La valutazione sensoriale degli oli non può essere fatta con intenti persecutori. Non riconoscere la fragilità e instabilità della materia prima è segno di grande ignoranza che a volte si nutre anche di boria e tracotanza.
Sembra che vi sia non l’invasione degli alieni, ma dei difetti di riscaldo e morchia, che sembrano ormai essere, tra gli attributi negativi di un olio, i più gettonati tra i controllori, tanto che i nasi della burocrazia sembrano quasi ossessionati dai difetti.
Il panel test da risorsa preziosa ed efficace, a vantaggio di prodotto, produttori, confezionatori e consumatori, sta diventando ormai un incubo, nonostante la qualità degli oli sia nettamente migliorata negli ultimi decenni. Se vi sono contestazioni massicce sugli oli extra vergini di oliva, troppe, ripetute, insistenti, è segno evidente che vi sia qualcosa che non va, nel sistema dei controlli, che sta fallendo miseramente e che, di questo passo, comporta grandi rischi e un grave dispendio di energie e risorse.
Resta da chiedersi in che cosa stiano sbagliando le istituzioni italiane sull’olio, ma ci si deve anche interrogare con la massima urgenza sulla reale professionalità di chi è preposto, in quanto organismo di controllo, a un compito così delicato che richiede oggettività e che nella maniera più assoluta non può essere più lasciato in balìa dell’alea della soggettività e (forse, anche) del vizio ideologico.
Il dubbio sulla corretta esecuzione del panel test rimane, tanto più che non si comprende nemmeno il motivo per il quale le revisioni siano fatte con grande ritardo e con modalità discutibili.
Un altro dubbio – che spero sia solo un azzardo della fantasia, perché mi rifiuto anche solo lontanamente di crederci – è che si tratti di un modo per far cassa attraverso le sanzioni, proprio come avviene ormai da tempo con le multe comminate agli automobilisti con l’inganno, concepite solo per risanare i fin troppo precari bilanci.

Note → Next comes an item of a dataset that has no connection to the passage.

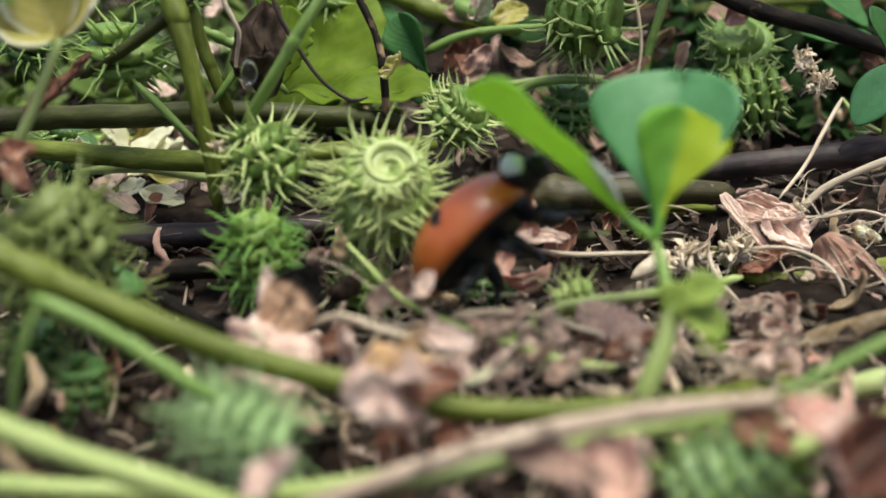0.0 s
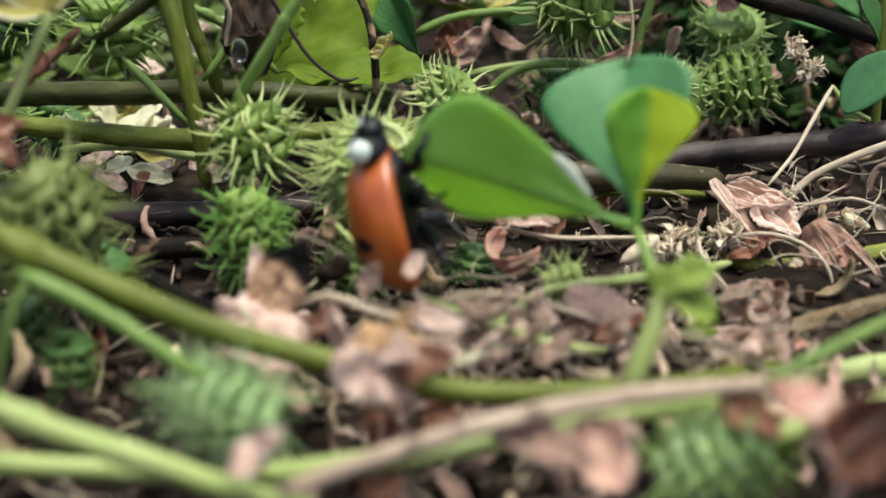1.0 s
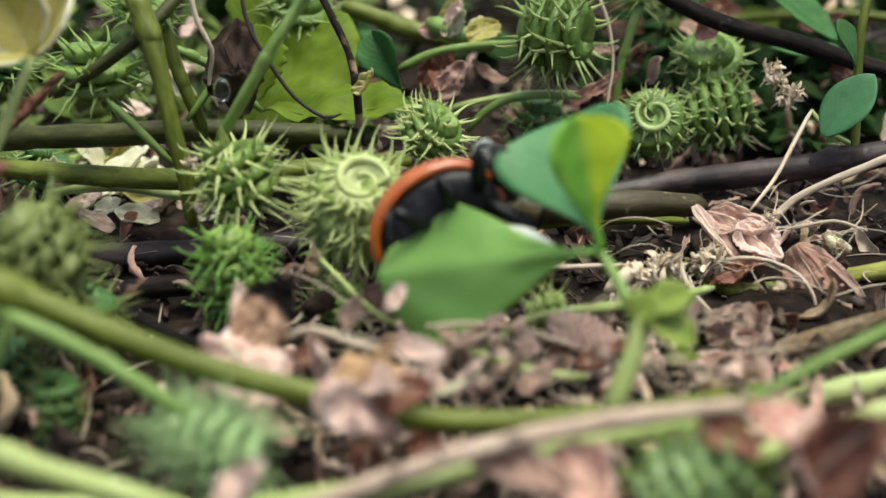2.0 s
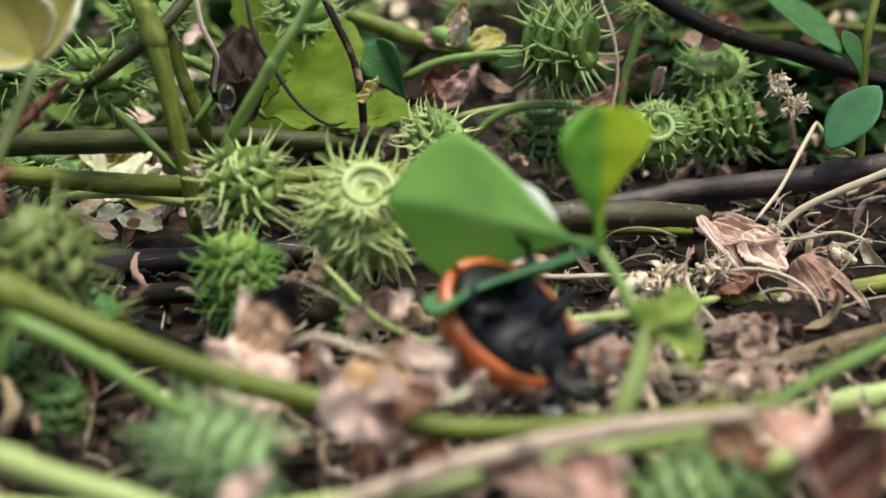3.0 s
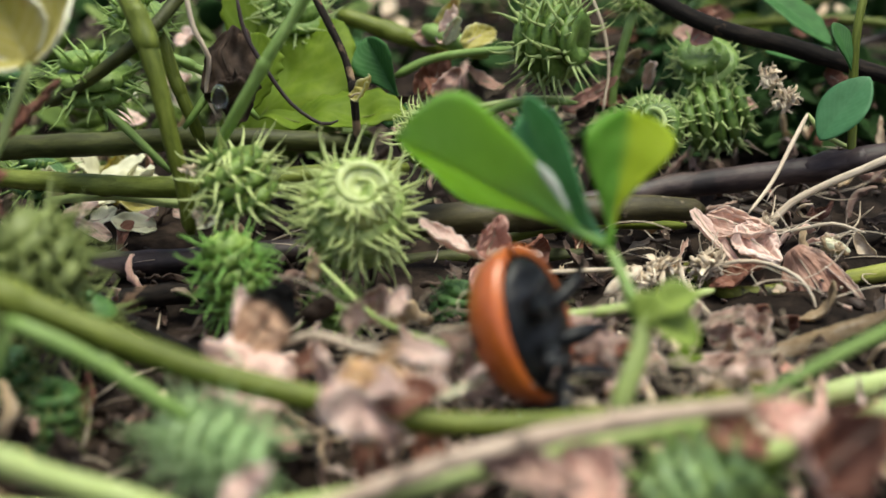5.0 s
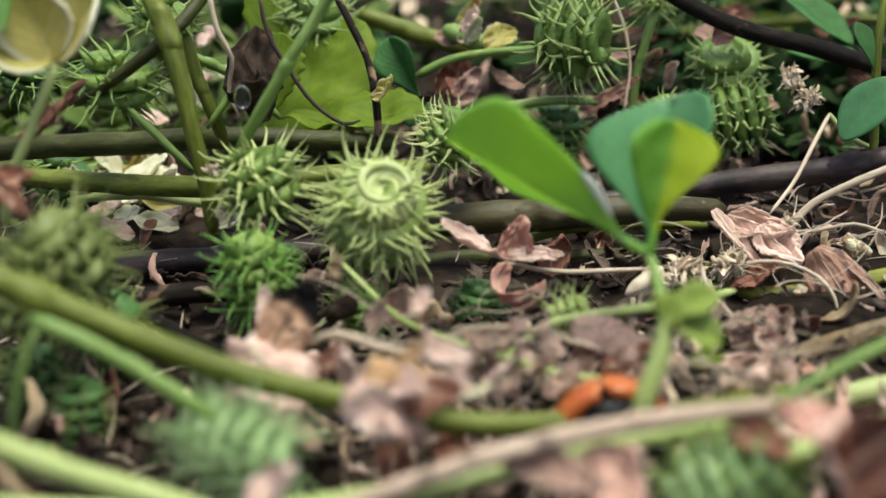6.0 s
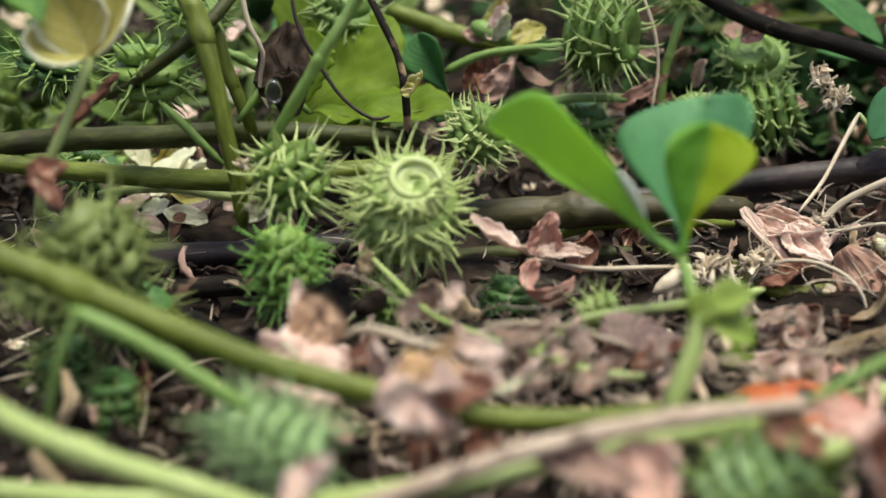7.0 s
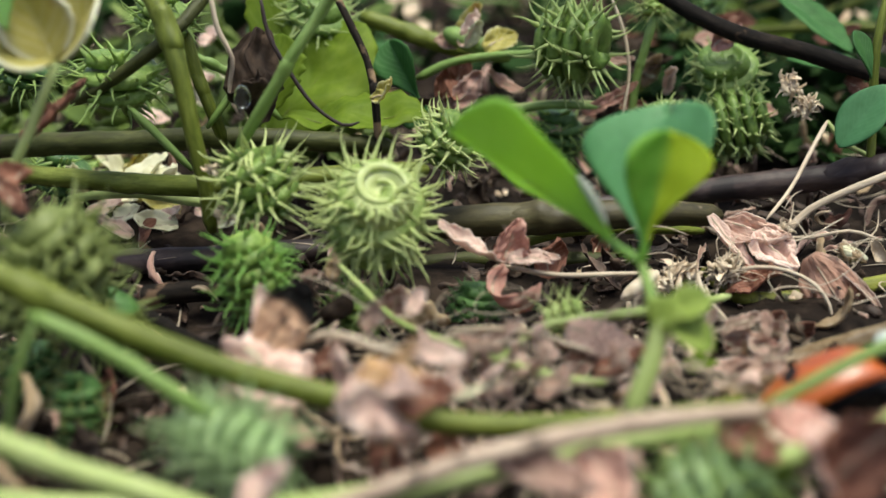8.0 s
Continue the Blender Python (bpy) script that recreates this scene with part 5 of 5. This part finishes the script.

Spero, e mi auguro vivamente, che non sia per ragioni così disonorevoli.
Resta infine da chiedersi a chi possa giovare questo stato di perenne incertezza, con il panel test usato come corpo contundente, puntato sulle aziende alla stregua di una spada di Damocle.
È paradossale che in tempi in cui la qualità degli oli da olive è di fatto nettamente migliorata ovunque, vi siano ripetute contestazioni che, in anni passati, nemmeno tanto lontani, neppure si potevano immaginare possibili.
C’è qualcosa di molto anomalo. La soluzione al problema – perché un problema esiste – sta unicamente nel valutare la professionalità e correttezza dei controllori. Questa valutazione deve essere effettuata da parte di un organismo terzo, non istituzionale, e magari esterno all’Italia, perché ormai delle istituzioni, quelle nostrane, c’è poco da fidarsi: non sono più credibili. È un dato di fatto, non una pura ipotesi.
Il problema, sia ben chiaro, non è nel panel test, che è uno strumento meraviglioso e formidabile, e tale deve restare ed essere ogni volta perfezionato, ma in chi lo utilizza in maniera maldestra e, spero tanto, non con intenti ideologici.
L’unica speranza, è che si giunga il prima possibile a strumenti di valutazione più oggettivi, non più basati sul solo operato umano, molto discutibile. Una valida soluzione sembra essere la quantificazione dei composti organici volatili.
Nel frattempo, c’è solo da sperare nel buon senso di chi ricopre incarichi istituzionali, affinché non agisca utilizzando il panel test con un approccio forzatamente inquisitorio, accusatorio e punitivo.